▸ **PROBLEM STATEMENT**
Restate the whole of the material. Keep every word, and drop the pictures.
——
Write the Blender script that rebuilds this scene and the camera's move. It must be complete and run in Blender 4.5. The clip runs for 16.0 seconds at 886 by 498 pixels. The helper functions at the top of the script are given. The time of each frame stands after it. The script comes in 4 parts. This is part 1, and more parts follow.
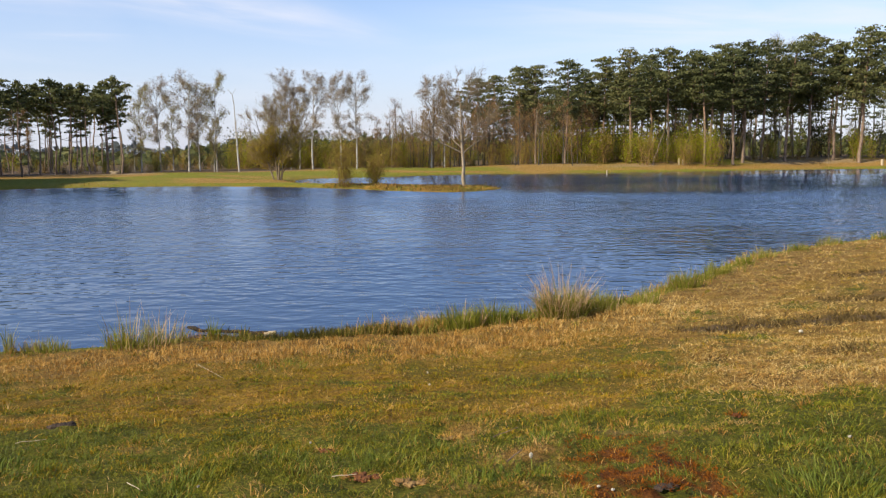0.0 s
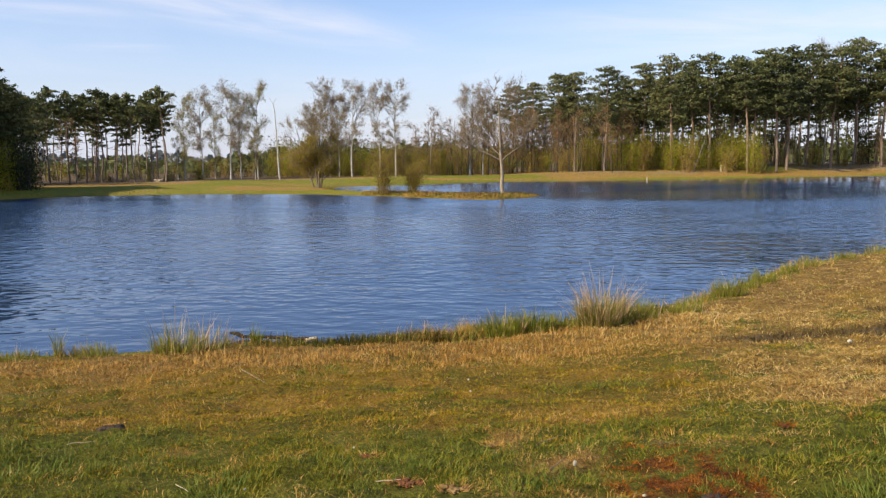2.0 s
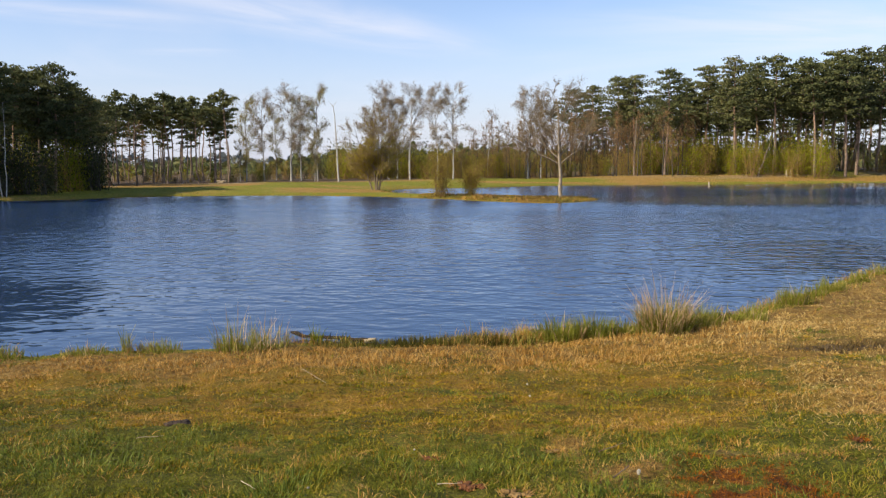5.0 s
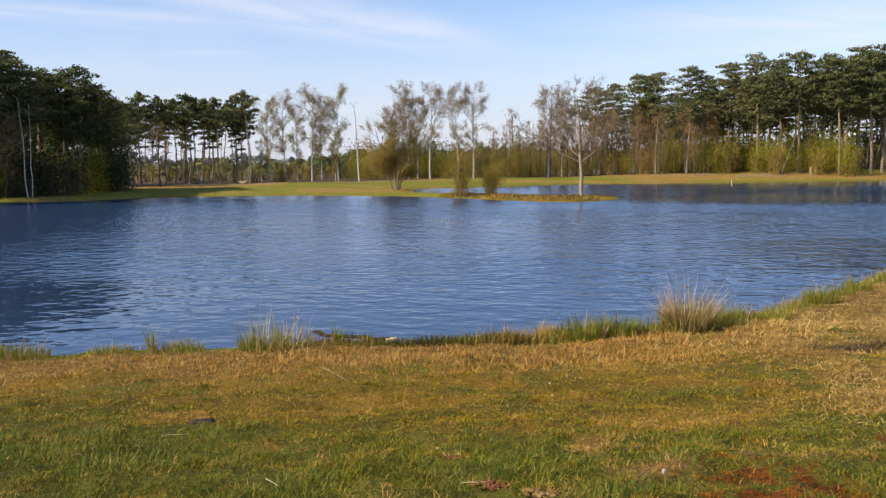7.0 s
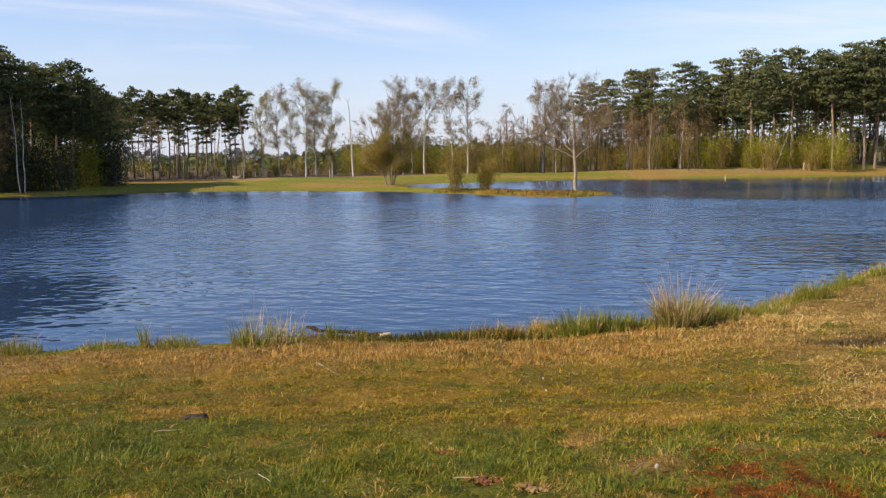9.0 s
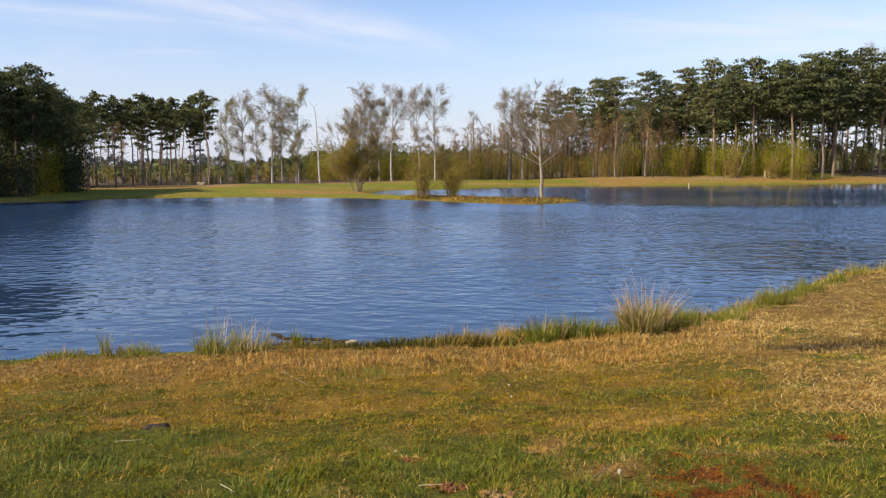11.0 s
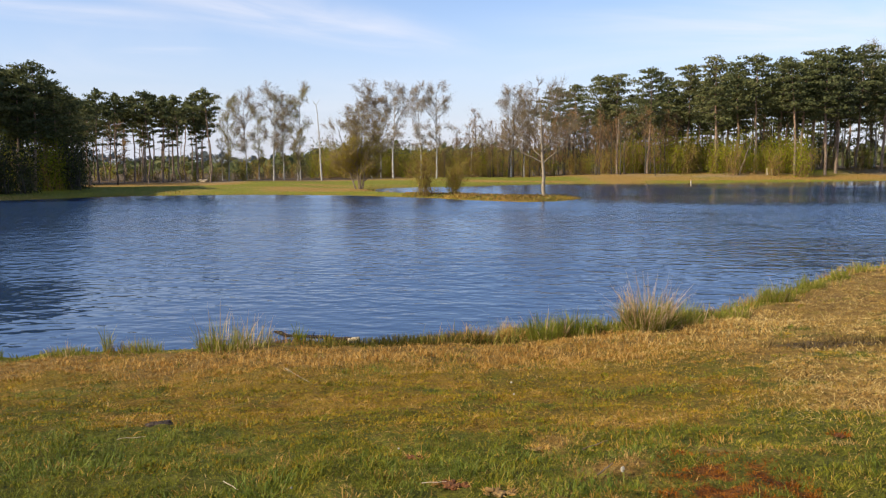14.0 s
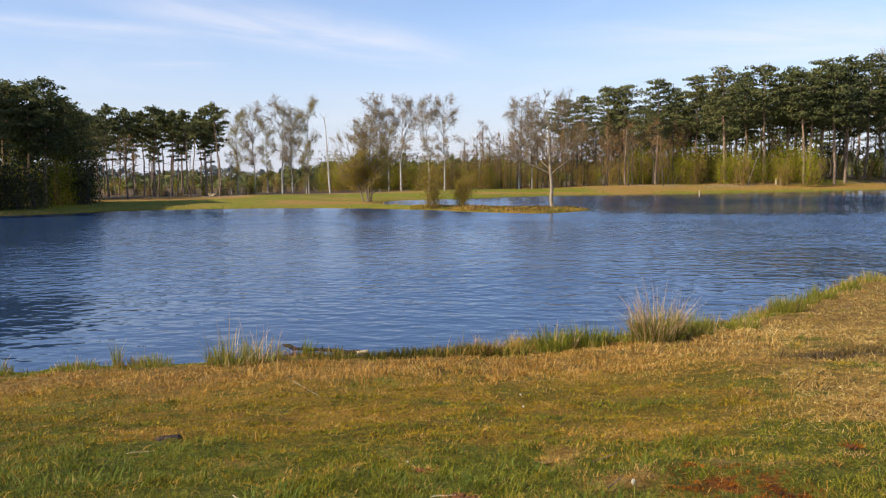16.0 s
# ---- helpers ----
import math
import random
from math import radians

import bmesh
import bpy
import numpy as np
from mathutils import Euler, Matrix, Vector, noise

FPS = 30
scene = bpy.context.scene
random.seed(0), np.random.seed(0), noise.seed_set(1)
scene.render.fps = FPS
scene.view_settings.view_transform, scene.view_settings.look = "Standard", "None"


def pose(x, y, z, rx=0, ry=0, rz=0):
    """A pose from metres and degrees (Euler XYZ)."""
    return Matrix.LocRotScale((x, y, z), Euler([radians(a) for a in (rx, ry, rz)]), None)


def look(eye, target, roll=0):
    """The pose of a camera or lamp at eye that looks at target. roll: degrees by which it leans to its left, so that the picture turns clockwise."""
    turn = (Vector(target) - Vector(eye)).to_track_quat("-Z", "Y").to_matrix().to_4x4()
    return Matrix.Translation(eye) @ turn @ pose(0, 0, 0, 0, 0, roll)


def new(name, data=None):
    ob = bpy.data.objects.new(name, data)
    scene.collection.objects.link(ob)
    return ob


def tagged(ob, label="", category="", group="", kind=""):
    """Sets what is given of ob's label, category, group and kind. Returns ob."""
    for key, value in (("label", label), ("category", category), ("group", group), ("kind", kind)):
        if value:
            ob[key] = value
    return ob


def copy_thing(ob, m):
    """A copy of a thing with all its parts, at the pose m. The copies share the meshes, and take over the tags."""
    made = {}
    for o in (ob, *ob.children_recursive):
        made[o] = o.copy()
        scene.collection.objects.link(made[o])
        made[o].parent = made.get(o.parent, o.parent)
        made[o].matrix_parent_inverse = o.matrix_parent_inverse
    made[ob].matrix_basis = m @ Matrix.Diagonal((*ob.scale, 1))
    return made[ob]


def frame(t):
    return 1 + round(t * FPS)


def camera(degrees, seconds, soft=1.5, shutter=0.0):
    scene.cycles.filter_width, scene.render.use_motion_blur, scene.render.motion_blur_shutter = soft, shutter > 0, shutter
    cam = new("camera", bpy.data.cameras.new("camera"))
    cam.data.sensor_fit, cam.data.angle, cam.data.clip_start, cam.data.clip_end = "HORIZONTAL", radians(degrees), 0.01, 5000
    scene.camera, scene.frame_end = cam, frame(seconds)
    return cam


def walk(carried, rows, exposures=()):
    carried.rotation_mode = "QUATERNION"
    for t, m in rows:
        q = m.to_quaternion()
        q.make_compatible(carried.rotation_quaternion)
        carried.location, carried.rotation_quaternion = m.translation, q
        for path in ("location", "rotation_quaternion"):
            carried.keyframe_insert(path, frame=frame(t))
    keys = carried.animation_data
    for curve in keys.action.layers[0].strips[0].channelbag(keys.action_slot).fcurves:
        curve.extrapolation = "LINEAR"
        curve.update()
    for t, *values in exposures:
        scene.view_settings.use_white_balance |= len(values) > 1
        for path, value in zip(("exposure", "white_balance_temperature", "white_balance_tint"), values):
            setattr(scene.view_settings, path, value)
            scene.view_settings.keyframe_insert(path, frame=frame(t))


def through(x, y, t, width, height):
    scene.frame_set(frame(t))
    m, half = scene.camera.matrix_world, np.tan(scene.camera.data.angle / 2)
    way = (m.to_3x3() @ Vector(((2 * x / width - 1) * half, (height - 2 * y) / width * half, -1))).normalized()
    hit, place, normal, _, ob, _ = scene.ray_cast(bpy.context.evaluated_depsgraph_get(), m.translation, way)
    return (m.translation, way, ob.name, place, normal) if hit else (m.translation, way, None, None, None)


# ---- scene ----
cam = camera(57.0, 16.0, 1.3)
PATH = [  # seconds, x, y, z, heading, tilt, roll
    (0.0, 0.000, 0.000, 2.500, 0.000, -6.710, 0.350),
    (0.5, -0.008, -0.003, 2.497, 0.727, -6.474, 0.659),
    (1.0, -0.007, -0.010, 2.500, 1.304, -6.179, 0.469),
    (1.5, -0.027, -0.019, 2.502, 1.972, -6.119, 0.546),
    (2.0, -0.030, -0.012, 2.496, 2.667, -6.160, 0.500),
    (2.5, -0.041, -0.014, 2.498, 3.685, -6.116, 0.422),
    (3.0, -0.044, -0.015, 2.495, 4.372, -5.995, 0.524),
    (3.5, -0.046, -0.016, 2.495, 4.850, -6.068, 0.426),
    (4.0, -0.052, -0.014, 2.501, 5.503, -5.876, 0.377),
    (6.5, -0.084, -0.008, 2.491, 7.847, -6.016, 0.339),
    (7.0, -0.083, -0.008, 2.492, 8.072, -5.958, 0.514),
    (7.5, -0.084, -0.003, 2.488, 8.110, -5.947, 0.406),
    (8.0, -0.083, 0.001, 2.491, 8.210, -6.158, 0.543),
    (8.5, -0.081, 0.002, 2.489, 8.052, -6.336, 0.514),
]
PATH += [
    (11.0, -0.064, 0.000, 2.492, 5.380, -5.827, 0.245),
    (11.5, -0.062, 0.001, 2.487, 5.013, -5.938, 0.117),
    (12.0, -0.073, 0.000, 2.487, 4.950, -6.212, -0.046),
    (12.5, -0.072, 0.002, 2.485, 5.175, -6.226, 0.163),
    (13.0, -0.067, 0.000, 2.488, 5.014, -6.313, 0.130),
    (13.5, -0.072, -0.001, 2.488, 5.393, -6.091, 0.212),
    (14.0, -0.070, 0.003, 2.492, 5.504, -6.012, 0.260),
    (14.5, -0.075, -0.001, 2.496, 6.444, -4.959, 0.754),
    (15.0, -0.067, -0.002, 2.494, 6.159, -5.084, 0.731),
    (15.5, -0.069, 0.002, 2.490, 6.148, -5.229, 0.785),
    (16.0, -0.068, 0.003, 2.493, 6.057, -5.153, 0.687),
]
walk(cam, [(t, pose(x, y, z, 90 + p, r, h)) for t, x, y, z, h, p, r in PATH])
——
▸ **THE RESULT**
Write the Blender script that rebuilds this scene and the camera's move. It must be complete and run in Blender 4.5. The clip runs for 16.0 seconds at 886 by 498 pixels. The helper functions at the top of the script are given. The time of each frame stands after it. The script comes in 4 parts. This is part 1, and more parts follow.
0.0 s
2.0 s
5.0 s
7.0 s
9.0 s
11.0 s
14.0 s
16.0 s
# ---- helpers ----
import math
import random
from math import radians

import bmesh
import bpy
import numpy as np
from mathutils import Euler, Matrix, Vector, noise

FPS = 30
scene = bpy.context.scene
random.seed(0), np.random.seed(0), noise.seed_set(1)
scene.render.fps = FPS
scene.view_settings.view_transform, scene.view_settings.look = "Standard", "None"


def pose(x, y, z, rx=0, ry=0, rz=0):
    """A pose from metres and degrees (Euler XYZ)."""
    return Matrix.LocRotScale((x, y, z), Euler([radians(a) for a in (rx, ry, rz)]), None)


def look(eye, target, roll=0):
    """The pose of a camera or lamp at eye that looks at target. roll: degrees by which it leans to its left, so that the picture turns clockwise."""
    turn = (Vector(target) - Vector(eye)).to_track_quat("-Z", "Y").to_matrix().to_4x4()
    return Matrix.Translation(eye) @ turn @ pose(0, 0, 0, 0, 0, roll)


def new(name, data=None):
    ob = bpy.data.objects.new(name, data)
    scene.collection.objects.link(ob)
    return ob


def tagged(ob, label="", category="", group="", kind=""):
    """Sets what is given of ob's label, category, group and kind. Returns ob."""
    for key, value in (("label", label), ("category", category), ("group", group), ("kind", kind)):
        if value:
            ob[key] = value
    return ob


def copy_thing(ob, m):
    """A copy of a thing with all its parts, at the pose m. The copies share the meshes, and take over the tags."""
    made = {}
    for o in (ob, *ob.children_recursive):
        made[o] = o.copy()
        scene.collection.objects.link(made[o])
        made[o].parent = made.get(o.parent, o.parent)
        made[o].matrix_parent_inverse = o.matrix_parent_inverse
    made[ob].matrix_basis = m @ Matrix.Diagonal((*ob.scale, 1))
    return made[ob]


def frame(t):
    return 1 + round(t * FPS)


def camera(degrees, seconds, soft=1.5, shutter=0.0):
    scene.cycles.filter_width, scene.render.use_motion_blur, scene.render.motion_blur_shutter = soft, shutter > 0, shutter
    cam = new("camera", bpy.data.cameras.new("camera"))
    cam.data.sensor_fit, cam.data.angle, cam.data.clip_start, cam.data.clip_end = "HORIZONTAL", radians(degrees), 0.01, 5000
    scene.camera, scene.frame_end = cam, frame(seconds)
    return cam


def walk(carried, rows, exposures=()):
    carried.rotation_mode = "QUATERNION"
    for t, m in rows:
        q = m.to_quaternion()
        q.make_compatible(carried.rotation_quaternion)
        carried.location, carried.rotation_quaternion = m.translation, q
        for path in ("location", "rotation_quaternion"):
            carried.keyframe_insert(path, frame=frame(t))
    keys = carried.animation_data
    for curve in keys.action.layers[0].strips[0].channelbag(keys.action_slot).fcurves:
        curve.extrapolation = "LINEAR"
        curve.update()
    for t, *values in exposures:
        scene.view_settings.use_white_balance |= len(values) > 1
        for path, value in zip(("exposure", "white_balance_temperature", "white_balance_tint"), values):
            setattr(scene.view_settings, path, value)
            scene.view_settings.keyframe_insert(path, frame=frame(t))


def through(x, y, t, width, height):
    scene.frame_set(frame(t))
    m, half = scene.camera.matrix_world, np.tan(scene.camera.data.angle / 2)
    way = (m.to_3x3() @ Vector(((2 * x / width - 1) * half, (height - 2 * y) / width * half, -1))).normalized()
    hit, place, normal, _, ob, _ = scene.ray_cast(bpy.context.evaluated_depsgraph_get(), m.translation, way)
    return (m.translation, way, ob.name, place, normal) if hit else (m.translation, way, None, None, None)


# ---- scene ----
cam = camera(57.0, 16.0, 1.3)
PATH = [  # seconds, x, y, z, heading, tilt, roll
    (0.0, 0.000, 0.000, 2.500, 0.000, -6.710, 0.350),
    (0.5, -0.008, -0.003, 2.497, 0.727, -6.474, 0.659),
    (1.0, -0.007, -0.010, 2.500, 1.304, -6.179, 0.469),
    (1.5, -0.027, -0.019, 2.502, 1.972, -6.119, 0.546),
    (2.0, -0.030, -0.012, 2.496, 2.667, -6.160, 0.500),
    (2.5, -0.041, -0.014, 2.498, 3.685, -6.116, 0.422),
    (3.0, -0.044, -0.015, 2.495, 4.372, -5.995, 0.524),
    (3.5, -0.046, -0.016, 2.495, 4.850, -6.068, 0.426),
    (4.0, -0.052, -0.014, 2.501, 5.503, -5.876, 0.377),
    (6.5, -0.084, -0.008, 2.491, 7.847, -6.016, 0.339),
    (7.0, -0.083, -0.008, 2.492, 8.072, -5.958, 0.514),
    (7.5, -0.084, -0.003, 2.488, 8.110, -5.947, 0.406),
    (8.0, -0.083, 0.001, 2.491, 8.210, -6.158, 0.543),
    (8.5, -0.081, 0.002, 2.489, 8.052, -6.336, 0.514),
]
PATH += [
    (11.0, -0.064, 0.000, 2.492, 5.380, -5.827, 0.245),
    (11.5, -0.062, 0.001, 2.487, 5.013, -5.938, 0.117),
    (12.0, -0.073, 0.000, 2.487, 4.950, -6.212, -0.046),
    (12.5, -0.072, 0.002, 2.485, 5.175, -6.226, 0.163),
    (13.0, -0.067, 0.000, 2.488, 5.014, -6.313, 0.130),
    (13.5, -0.072, -0.001, 2.488, 5.393, -6.091, 0.212),
    (14.0, -0.070, 0.003, 2.492, 5.504, -6.012, 0.260),
    (14.5, -0.075, -0.001, 2.496, 6.444, -4.959, 0.754),
    (15.0, -0.067, -0.002, 2.494, 6.159, -5.084, 0.731),
    (15.5, -0.069, 0.002, 2.490, 6.148, -5.229, 0.785),
    (16.0, -0.068, 0.003, 2.493, 6.057, -5.153, 0.687),
]
walk(cam, [(t, pose(x, y, z, 90 + p, r, h)) for t, x, y, z, h, p, r in PATH])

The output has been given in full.